Ditemui sehabis pentas, seniman I Gede Arum Gunawan mengatakan, acara Festival 100 Monolog Putu Wijaya di Tabanan merupakan pementasan naskah monolog ke 75, 76 dan 77 di Provinsi Bali. Pementasan ini bertujuan agar kita semakin mencintai tanah air, apalagi Putu Wijaya adalah seniman terkenal yang lahir dan berasal dari Tabanan. “Kita harus menghargai seniman asal daerah kita sendiri,”ujar pembina teater Jineng ini.
Lanjut Arum Gunawan, tiga naskah monolog Putu Wijaya banyak menggambarkan carut-marut dan gejolak sosial politik yang kerap terjadi di negeri ini, seperti masalah pendidikan, teror informasi, korupsi, trik dan intrik politik, perebutan kursi kekuasaan dan sebagainya.
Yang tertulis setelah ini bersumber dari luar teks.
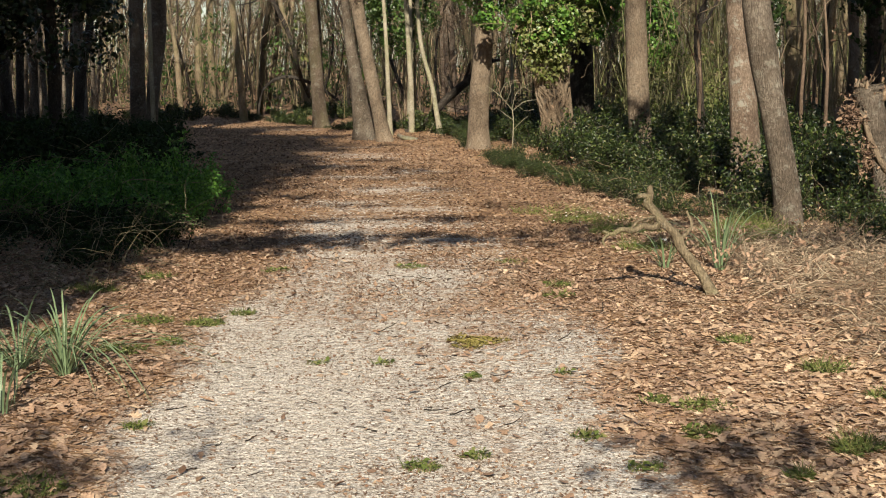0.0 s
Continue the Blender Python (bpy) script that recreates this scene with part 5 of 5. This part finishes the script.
tangle("mat of dry straw-coloured bramble stems on the verge", "dry_brambles", [((2.05, 3.7, 6.6, 10.6, 0.20), 0.6), ((2.2, 3.9, 10.2, 11.8, 0.05), 0.35)] , 3800, 0.30, 0.0028, 3, STALK)
tangle("dry bramble stems arching in the shade", "dry_brambles", [((-4.4, -2.2, 9.0, 12.6, 0.3), 0.6), ((-5.0, -2.8, 12.0, 16.0, 0.7), 0.4)], 520, 0.7, 0.0035, 4, DEADWOOD)
tangle("dry stems over the undergrowth", "dry_brambles", [((1.6, 5.0, 12.5, 20, 0.7), 0.6), ((1.9, 3.4, 11.4, 14.5, 0.3), 0.5), ((1.2, 2.4, 14.5, 18.5, 0.3), 0.4)], 130, 0.42, 0.0036, 5, DEADWOOD, -0.5)


# Dry leaves lodged in the bramble mat.
rng = np.random.default_rng(31)
n = 1100
x, y = rng.uniform(1.8, 3.7, n), rng.uniform(7.0, 11.5, n)
bag = Bag()
bag.scatter(OAK_LEAVES[2], np.stack([x, y, lie(x, y) + rng.uniform(0.01, 0.2, n)], 1), turns(unit(n, rng) + (0, -0.2, 0.5), rng.uniform(0, 6.28, n)), rng.uniform(0.03, 0.055, n))
stuff("lodged_leaves", bag, LITTER, "dry oak leaves lodged among bramble stems", "leaf litter")

# A scrap of white paper behind the dead branch and tiny white flowers in the grass.
PAPER = leafy("white_paper", ((0.1, (0.70, 0.70, 0.68)), (0.9, (0.80, 0.80, 0.78))), 0.8, 0.3, 0.1)
v = np.array([(-0.05, -0.02, 0.0), (0.05, -0.03, 0.01), (0.06, 0.03, 0.045), (-0.04, 0.03, 0.055), (0.0, 0.0, 0.02), (0.01, 0.05, 0.02)]) * 0.4
bag = Bag()
bag.add(v, np.array([(0, 1, 4), (1, 2, 4), (2, 3, 4), (3, 0, 4), (3, 2, 5)]))
scrap = tagged(new("paper_scrap", bag.mesh("paper_scrap", PAPER, False)), "small crumpled scrap of white paper on the verge", "litter")
scrap.location = (1.83, 11.6, float(lie(1.83, 11.6)) + 0.004)


def flower(x, y):
    root = thing("daisy", x, y, "tiny white daisy in short grass", "flower", "daisies")
    h = rng.uniform(0.05, 0.09)
    bag = Bag()
    bag.tubes(np.array([(0, 0, -0.01), (0.003, 0, h * 0.5), (0, 0.003, h)]), np.array([0.0015, 0.0013, 0.0012]), 4)
    part("stem", bag, GRASS, root)
    a = np.arange(8) / 8 * 6.28
    bag = Bag()
    bag.scatter((np.array([(0, 0, 0), (-0.3, 0.6, 0.05), (0, 1, 0.1), (0.3, 0.6, 0.05)]), np.array([(0, 3, 2), (0, 2, 1)])), np.tile((0, 0.003, h), (8, 1)), turns(np.tile((0, -0.35, 1.0), (8, 1)), a), np.full(8, 0.008))
    part("petals", bag, PAPER, root, "white petals")


for i in range(14):
    flower(1.45 + rng.normal(0, 0.16), 13.1 + rng.normal(0, 0.35))
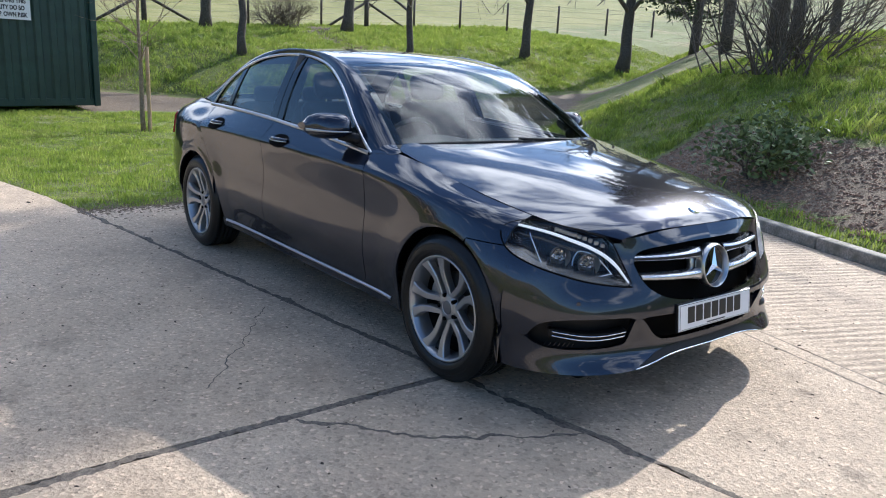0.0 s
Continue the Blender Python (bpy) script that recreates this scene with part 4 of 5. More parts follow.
# ---- concrete lanes ----
def concrete(name, ribs, dirt=0.0):
    m = material(name, (.4, .36, .31), .85)
    c = ramp(m, noise_tex(m, 1.1, 6, .62), (.28, (.41, .318, .228)), (.50, (.51, .400, .288)), (.72, (.59, .468, .342)))
    speck = ramp(m, noise_tex(m, 75.0, 5, .85), (.28, .30), (.43, .95), (.60, 1.0), (.72, 1.6))
    c = mix(m, .85, c, speck, "MULTIPLY")
    vo = node(m, "ShaderNodeTexVoronoi", Scale=70.0)
    vc = m.node_tree.nodes.new("ShaderNodeTexCoord")
    link(m, vc.outputs["Object"], vo.inputs["Vector"])
    peb = ramp(m, vo.outputs["Color"], (.05, .45), (.35, .93), (.75, 1.05), (.95, 1.75))
    c = mix(m, .70, c, peb, "MULTIPLY")
    stain = ramp(m, noise_tex(m, 2.6, 5, .7), (.52, 1.0), (.68, .55))
    c = mix(m, .45, c, stain, "MULTIPLY")
    # six ragged patches at set places where the slab colour is darker
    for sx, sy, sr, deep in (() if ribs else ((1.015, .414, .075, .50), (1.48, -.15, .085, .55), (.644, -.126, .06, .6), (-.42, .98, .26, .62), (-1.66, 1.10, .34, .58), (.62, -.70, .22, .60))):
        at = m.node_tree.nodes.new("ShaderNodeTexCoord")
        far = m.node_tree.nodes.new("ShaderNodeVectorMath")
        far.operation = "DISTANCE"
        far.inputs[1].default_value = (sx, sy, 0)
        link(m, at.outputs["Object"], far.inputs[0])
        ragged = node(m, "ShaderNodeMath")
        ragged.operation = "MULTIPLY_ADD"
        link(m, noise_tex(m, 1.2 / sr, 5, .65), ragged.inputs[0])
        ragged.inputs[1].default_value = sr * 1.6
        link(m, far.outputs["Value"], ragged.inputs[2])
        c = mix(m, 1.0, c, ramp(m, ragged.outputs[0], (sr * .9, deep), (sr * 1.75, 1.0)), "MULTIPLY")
    if dirt:
        soil = ramp(m, noise_tex(m, 18.0, 6, .75), (.3, (.07, .052, .036)), (.7, (.24, .19, .14)))
        c = mix(m, ramp(m, noise_tex(m, .75, 7, .68), (.50 - dirt * .2, 0.0), (.62, .9)), c, soil)
    link(m, c, bsdf(m).inputs["Base Color"])
    bump(m, noise_tex(m, 70.0, 6, .85), .8, .010)
    bump(m, vo.outputs["Distance"], .5, .006)
    bump(m, noise_tex(m, 9.0, 4, .6), .35, .015)
    if ribs:
        co = m.node_tree.nodes.new("ShaderNodeTexCoord")
        mp = node(m, "ShaderNodeMapping", Rotation=(0, 0, radians(23)))
        link(m, co.outputs["Object"], mp.inputs["Vector"])
        w = node(m, "ShaderNodeTexWave", Scale=4.2, Distortion=3.2, Detail=4.0, Detail_Scale=.9, Detail_Roughness=.65)
        w.wave_type, w.bands_direction = "BANDS", "X"
        link(m, mp.outputs["Vector"], w.inputs["Vector"])
        mp2 = node(m, "ShaderNodeMapping", Scale=(1.0, .09, 1.0))
        link(m, mp.outputs["Vector"], mp2.inputs["Vector"])
        an = node(m, "ShaderNodeTexNoise", Scale=14.0, Detail=5.0, Roughness=.6)
        link(m, mp2.outputs["Vector"], an.inputs["Vector"])
        worn = ramp(m, noise_tex(m, 1.7, 5, .65), (.38, .10), (.62, .85))
        h = mix(m, worn, an.outputs["Fac"], w.outputs["Fac"])
        bump(m, h, .9, .015)
        bump(m, an.outputs["Fac"], .7, .012)
        groove = ramp(m, h, (.15, .66), (.45, 1.0))
        link(m, mix(m, .8, c, groove, "MULTIPLY"), bsdf(m).inputs["Base Color"])
    return m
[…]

Menurut dia, melalui penampilan seni monolog kita mencoba menjelaskan apa yang sedang terjadi kepada diri kita sendiri, namun semua itu bukan untuk kita tiru, sebaliknya dapat menjadi pelajaran berharga agar kita tidak ikut-ikutan melakukannya karena kita cinta kepada tanah air. “Melalui karya seni lah kita ungkapkan kecintaan kita pada tanah air Indonesia, pungkas Arum Gunawan.
Malam apresiasi racikan komunitas teater Jineng SMAN 1 Tabanan berlangsung cukup sukses. Semoga dengan seni bisa menghapus kekotoran-kekotoran dalam diri, baik kotor dalam pikiran, perkataan maupun prilaku.Terakhir sebelum ditutup acara diisi dengan penampilan band Uap Kata, band anak muda dari Bajera Selemadeg yang semakin hari terus bertumbuh. Selamat dan terus lah berkarya, bersama satu jiwa cinta tanah air (*/kr-mp).